Your goal
Give back the records below exactly, every one, with no pictures.

** begin Rows **

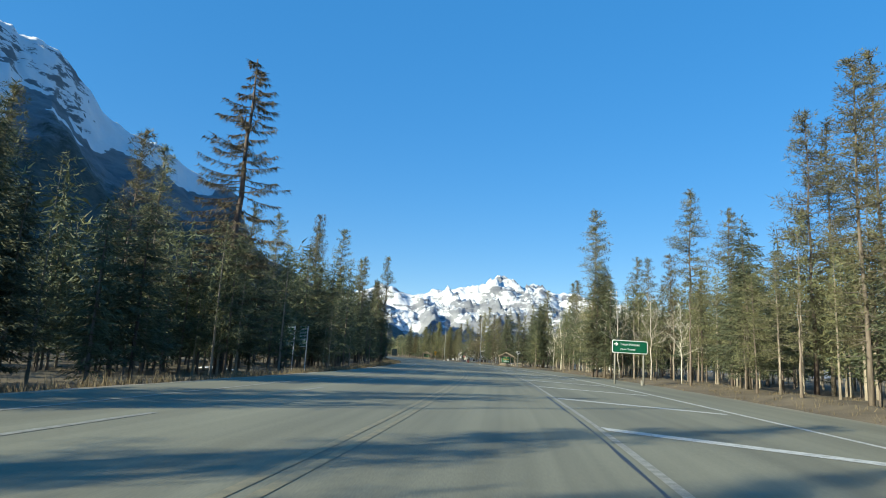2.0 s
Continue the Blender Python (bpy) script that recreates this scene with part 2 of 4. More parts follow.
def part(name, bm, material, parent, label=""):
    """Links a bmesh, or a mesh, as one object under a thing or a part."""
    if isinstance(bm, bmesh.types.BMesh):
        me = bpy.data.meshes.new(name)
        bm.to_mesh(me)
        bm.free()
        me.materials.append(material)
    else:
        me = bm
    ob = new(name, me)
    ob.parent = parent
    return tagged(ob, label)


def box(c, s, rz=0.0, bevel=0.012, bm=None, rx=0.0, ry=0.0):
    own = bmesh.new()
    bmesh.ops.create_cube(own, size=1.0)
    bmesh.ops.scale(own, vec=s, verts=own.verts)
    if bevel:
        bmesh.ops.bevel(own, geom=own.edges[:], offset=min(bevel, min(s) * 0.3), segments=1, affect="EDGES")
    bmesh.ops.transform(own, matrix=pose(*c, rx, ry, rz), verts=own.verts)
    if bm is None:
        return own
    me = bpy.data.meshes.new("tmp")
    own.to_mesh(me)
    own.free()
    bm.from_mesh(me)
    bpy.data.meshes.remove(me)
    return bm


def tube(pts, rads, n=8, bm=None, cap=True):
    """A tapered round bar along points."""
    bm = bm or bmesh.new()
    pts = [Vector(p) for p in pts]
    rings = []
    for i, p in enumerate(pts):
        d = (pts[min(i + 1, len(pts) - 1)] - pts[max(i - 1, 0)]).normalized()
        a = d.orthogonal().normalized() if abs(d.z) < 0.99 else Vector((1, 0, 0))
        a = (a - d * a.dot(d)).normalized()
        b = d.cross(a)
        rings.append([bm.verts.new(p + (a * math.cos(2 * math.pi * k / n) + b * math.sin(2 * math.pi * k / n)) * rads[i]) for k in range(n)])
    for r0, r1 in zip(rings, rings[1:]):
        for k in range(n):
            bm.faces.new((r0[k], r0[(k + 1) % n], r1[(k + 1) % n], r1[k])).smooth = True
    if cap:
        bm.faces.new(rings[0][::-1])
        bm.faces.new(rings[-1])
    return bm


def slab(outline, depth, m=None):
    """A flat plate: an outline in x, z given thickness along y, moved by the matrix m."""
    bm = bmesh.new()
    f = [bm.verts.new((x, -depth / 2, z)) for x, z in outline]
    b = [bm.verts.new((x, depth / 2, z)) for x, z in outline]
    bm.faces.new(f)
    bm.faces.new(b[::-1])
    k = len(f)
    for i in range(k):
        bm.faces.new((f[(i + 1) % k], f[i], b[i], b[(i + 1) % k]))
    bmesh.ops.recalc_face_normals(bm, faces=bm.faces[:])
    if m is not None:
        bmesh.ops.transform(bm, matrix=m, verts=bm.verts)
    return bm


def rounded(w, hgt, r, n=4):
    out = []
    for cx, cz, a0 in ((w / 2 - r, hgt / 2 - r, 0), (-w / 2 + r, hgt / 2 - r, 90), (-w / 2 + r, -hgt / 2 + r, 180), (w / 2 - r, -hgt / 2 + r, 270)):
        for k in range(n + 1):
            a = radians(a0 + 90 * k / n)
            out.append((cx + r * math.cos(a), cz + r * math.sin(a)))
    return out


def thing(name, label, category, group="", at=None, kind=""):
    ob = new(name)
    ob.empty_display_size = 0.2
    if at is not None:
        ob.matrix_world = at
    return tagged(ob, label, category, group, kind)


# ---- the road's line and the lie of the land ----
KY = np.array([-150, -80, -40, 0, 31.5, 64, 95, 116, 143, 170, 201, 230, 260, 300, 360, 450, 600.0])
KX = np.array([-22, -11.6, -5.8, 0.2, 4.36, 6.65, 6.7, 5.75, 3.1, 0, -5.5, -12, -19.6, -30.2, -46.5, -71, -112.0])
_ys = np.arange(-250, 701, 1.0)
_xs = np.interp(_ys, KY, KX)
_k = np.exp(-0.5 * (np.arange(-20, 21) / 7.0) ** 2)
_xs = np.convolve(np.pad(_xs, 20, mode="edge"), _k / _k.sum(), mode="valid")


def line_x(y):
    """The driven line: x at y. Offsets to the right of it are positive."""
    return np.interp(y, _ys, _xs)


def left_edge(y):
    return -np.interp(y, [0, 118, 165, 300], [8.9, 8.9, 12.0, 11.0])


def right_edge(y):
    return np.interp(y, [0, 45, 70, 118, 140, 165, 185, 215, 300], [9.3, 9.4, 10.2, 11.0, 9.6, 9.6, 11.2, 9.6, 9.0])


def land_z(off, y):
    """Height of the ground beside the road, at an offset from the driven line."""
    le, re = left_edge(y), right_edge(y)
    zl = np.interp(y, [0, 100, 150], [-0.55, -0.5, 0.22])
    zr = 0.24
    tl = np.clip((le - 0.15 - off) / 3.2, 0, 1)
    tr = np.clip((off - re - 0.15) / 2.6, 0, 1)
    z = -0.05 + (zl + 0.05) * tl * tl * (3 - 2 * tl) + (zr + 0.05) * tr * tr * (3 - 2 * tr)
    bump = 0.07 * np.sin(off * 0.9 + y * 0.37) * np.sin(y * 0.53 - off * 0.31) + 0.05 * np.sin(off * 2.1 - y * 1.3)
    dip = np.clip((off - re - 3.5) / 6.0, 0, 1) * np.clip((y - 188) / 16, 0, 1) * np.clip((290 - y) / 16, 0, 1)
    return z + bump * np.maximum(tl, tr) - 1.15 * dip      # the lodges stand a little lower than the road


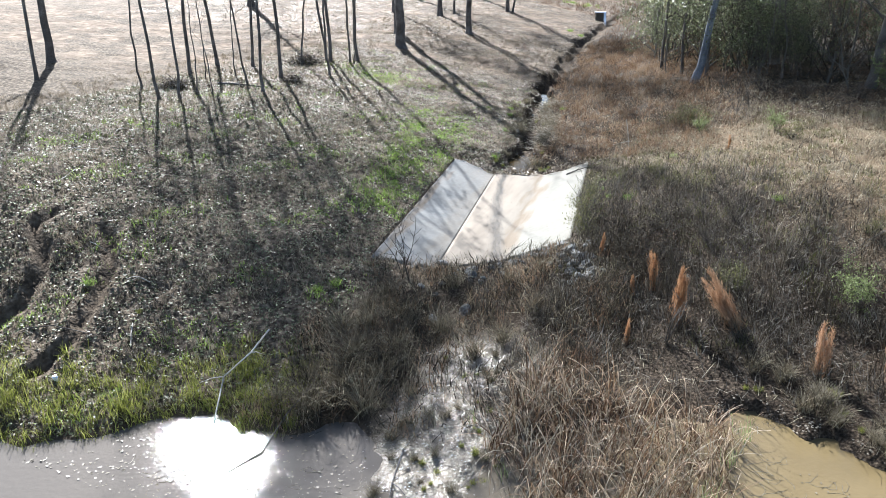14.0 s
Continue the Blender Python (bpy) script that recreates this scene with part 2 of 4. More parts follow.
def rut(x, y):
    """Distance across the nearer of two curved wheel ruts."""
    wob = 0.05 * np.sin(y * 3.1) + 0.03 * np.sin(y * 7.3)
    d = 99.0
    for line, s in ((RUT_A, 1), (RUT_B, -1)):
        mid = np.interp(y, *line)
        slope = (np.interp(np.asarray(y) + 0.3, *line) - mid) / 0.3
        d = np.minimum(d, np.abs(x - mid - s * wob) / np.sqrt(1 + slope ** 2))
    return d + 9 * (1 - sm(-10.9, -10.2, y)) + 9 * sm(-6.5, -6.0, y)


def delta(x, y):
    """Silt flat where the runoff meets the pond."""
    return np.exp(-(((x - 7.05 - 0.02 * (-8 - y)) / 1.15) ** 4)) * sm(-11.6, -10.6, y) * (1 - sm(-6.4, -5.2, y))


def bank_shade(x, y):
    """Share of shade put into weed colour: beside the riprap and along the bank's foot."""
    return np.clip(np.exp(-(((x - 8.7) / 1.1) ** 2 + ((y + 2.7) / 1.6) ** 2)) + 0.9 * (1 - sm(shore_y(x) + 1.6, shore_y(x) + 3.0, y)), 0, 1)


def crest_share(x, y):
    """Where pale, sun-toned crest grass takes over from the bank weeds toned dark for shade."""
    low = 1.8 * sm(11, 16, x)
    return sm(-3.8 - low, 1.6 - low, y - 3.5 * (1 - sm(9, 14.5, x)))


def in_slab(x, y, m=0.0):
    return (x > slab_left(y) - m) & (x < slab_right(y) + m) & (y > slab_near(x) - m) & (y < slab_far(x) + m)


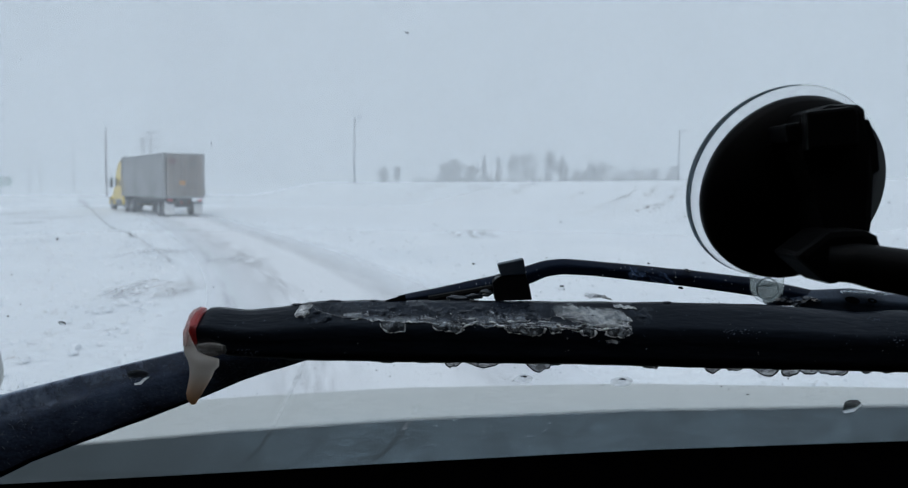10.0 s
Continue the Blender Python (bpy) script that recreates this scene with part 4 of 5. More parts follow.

** end Rows **

Task result
2.0 s
Continue the Blender Python (bpy) script that recreates this scene with part 2 of 4. More parts follow.
def part(name, bm, material, parent, label=""):
    """Links a bmesh, or a mesh, as one object under a thing or a part."""
    if isinstance(bm, bmesh.types.BMesh):
        me = bpy.data.meshes.new(name)
        bm.to_mesh(me)
        bm.free()
        me.materials.append(material)
    else:
        me = bm
    ob = new(name, me)
    ob.parent = parent
    return tagged(ob, label)


def box(c, s, rz=0.0, bevel=0.012, bm=None, rx=0.0, ry=0.0):
    own = bmesh.new()
    bmesh.ops.create_cube(own, size=1.0)
    bmesh.ops.scale(own, vec=s, verts=own.verts)
    if bevel:
        bmesh.ops.bevel(own, geom=own.edges[:], offset=min(bevel, min(s) * 0.3), segments=1, affect="EDGES")
    bmesh.ops.transform(own, matrix=pose(*c, rx, ry, rz), verts=own.verts)
    if bm is None:
        return own
    me = bpy.data.meshes.new("tmp")
    own.to_mesh(me)
    own.free()
    bm.from_mesh(me)
    bpy.data.meshes.remove(me)
    return bm


def tube(pts, rads, n=8, bm=None, cap=True):
    """A tapered round bar along points."""
    bm = bm or bmesh.new()
    pts = [Vector(p) for p in pts]
    rings = []
    for i, p in enumerate(pts):
        d = (pts[min(i + 1, len(pts) - 1)] - pts[max(i - 1, 0)]).normalized()
        a = d.orthogonal().normalized() if abs(d.z) < 0.99 else Vector((1, 0, 0))
        a = (a - d * a.dot(d)).normalized()
        b = d.cross(a)
        rings.append([bm.verts.new(p + (a * math.cos(2 * math.pi * k / n) + b * math.sin(2 * math.pi * k / n)) * rads[i]) for k in range(n)])
    for r0, r1 in zip(rings, rings[1:]):
        for k in range(n):
            bm.faces.new((r0[k], r0[(k + 1) % n], r1[(k + 1) % n], r1[k])).smooth = True
    if cap:
        bm.faces.new(rings[0][::-1])
        bm.faces.new(rings[-1])
    return bm


def slab(outline, depth, m=None):
    """A flat plate: an outline in x, z given thickness along y, moved by the matrix m."""
    bm = bmesh.new()
    f = [bm.verts.new((x, -depth / 2, z)) for x, z in outline]
    b = [bm.verts.new((x, depth / 2, z)) for x, z in outline]
    bm.faces.new(f)
    bm.faces.new(b[::-1])
    k = len(f)
    for i in range(k):
        bm.faces.new((f[(i + 1) % k], f[i], b[i], b[(i + 1) % k]))
    bmesh.ops.recalc_face_normals(bm, faces=bm.faces[:])
    if m is not None:
        bmesh.ops.transform(bm, matrix=m, verts=bm.verts)
    return bm


def rounded(w, hgt, r, n=4):
    out = []
    for cx, cz, a0 in ((w / 2 - r, hgt / 2 - r, 0), (-w / 2 + r, hgt / 2 - r, 90), (-w / 2 + r, -hgt / 2 + r, 180), (w / 2 - r, -hgt / 2 + r, 270)):
        for k in range(n + 1):
            a = radians(a0 + 90 * k / n)
            out.append((cx + r * math.cos(a), cz + r * math.sin(a)))
    return out


def thing(name, label, category, group="", at=None, kind=""):
    ob = new(name)
    ob.empty_display_size = 0.2
    if at is not None:
        ob.matrix_world = at
    return tagged(ob, label, category, group, kind)


# ---- the road's line and the lie of the land ----
KY = np.array([-150, -80, -40, 0, 31.5, 64, 95, 116, 143, 170, 201, 230, 260, 300, 360, 450, 600.0])
KX = np.array([-22, -11.6, -5.8, 0.2, 4.36, 6.65, 6.7, 5.75, 3.1, 0, -5.5, -12, -19.6, -30.2, -46.5, -71, -112.0])
_ys = np.arange(-250, 701, 1.0)
_xs = np.interp(_ys, KY, KX)
_k = np.exp(-0.5 * (np.arange(-20, 21) / 7.0) ** 2)
_xs = np.convolve(np.pad(_xs, 20, mode="edge"), _k / _k.sum(), mode="valid")


def line_x(y):
    """The driven line: x at y. Offsets to the right of it are positive."""
    return np.interp(y, _ys, _xs)


def left_edge(y):
    return -np.interp(y, [0, 118, 165, 300], [8.9, 8.9, 12.0, 11.0])


def right_edge(y):
    return np.interp(y, [0, 45, 70, 118, 140, 165, 185, 215, 300], [9.3, 9.4, 10.2, 11.0, 9.6, 9.6, 11.2, 9.6, 9.0])


def land_z(off, y):
    """Height of the ground beside the road, at an offset from the driven line."""
    le, re = left_edge(y), right_edge(y)
    zl = np.interp(y, [0, 100, 150], [-0.55, -0.5, 0.22])
    zr = 0.24
    tl = np.clip((le - 0.15 - off) / 3.2, 0, 1)
    tr = np.clip((off - re - 0.15) / 2.6, 0, 1)
    z = -0.05 + (zl + 0.05) * tl * tl * (3 - 2 * tl) + (zr + 0.05) * tr * tr * (3 - 2 * tr)
    bump = 0.07 * np.sin(off * 0.9 + y * 0.37) * np.sin(y * 0.53 - off * 0.31) + 0.05 * np.sin(off * 2.1 - y * 1.3)
    dip = np.clip((off - re - 3.5) / 6.0, 0, 1) * np.clip((y - 188) / 16, 0, 1) * np.clip((290 - y) / 16, 0, 1)
    return z + bump * np.maximum(tl, tr) - 1.15 * dip      # the lodges stand a little lower than the road


14.0 s
Continue the Blender Python (bpy) script that recreates this scene with part 2 of 4. More parts follow.
def rut(x, y):
    """Distance across the nearer of two curved wheel ruts."""
    wob = 0.05 * np.sin(y * 3.1) + 0.03 * np.sin(y * 7.3)
    d = 99.0
    for line, s in ((RUT_A, 1), (RUT_B, -1)):
        mid = np.interp(y, *line)
        slope = (np.interp(np.asarray(y) + 0.3, *line) - mid) / 0.3
        d = np.minimum(d, np.abs(x - mid - s * wob) / np.sqrt(1 + slope ** 2))
    return d + 9 * (1 - sm(-10.9, -10.2, y)) + 9 * sm(-6.5, -6.0, y)


def delta(x, y):
    """Silt flat where the runoff meets the pond."""
    return np.exp(-(((x - 7.05 - 0.02 * (-8 - y)) / 1.15) ** 4)) * sm(-11.6, -10.6, y) * (1 - sm(-6.4, -5.2, y))


def bank_shade(x, y):
    """Share of shade put into weed colour: beside the riprap and along the bank's foot."""
    return np.clip(np.exp(-(((x - 8.7) / 1.1) ** 2 + ((y + 2.7) / 1.6) ** 2)) + 0.9 * (1 - sm(shore_y(x) + 1.6, shore_y(x) + 3.0, y)), 0, 1)


def crest_share(x, y):
    """Where pale, sun-toned crest grass takes over from the bank weeds toned dark for shade."""
    low = 1.8 * sm(11, 16, x)
    return sm(-3.8 - low, 1.6 - low, y - 3.5 * (1 - sm(9, 14.5, x)))


def in_slab(x, y, m=0.0):
    return (x > slab_left(y) - m) & (x < slab_right(y) + m) & (y > slab_near(x) - m) & (y < slab_far(x) + m)


10.0 s
Continue the Blender Python (bpy) script that recreates this scene with part 4 of 5. More parts follow.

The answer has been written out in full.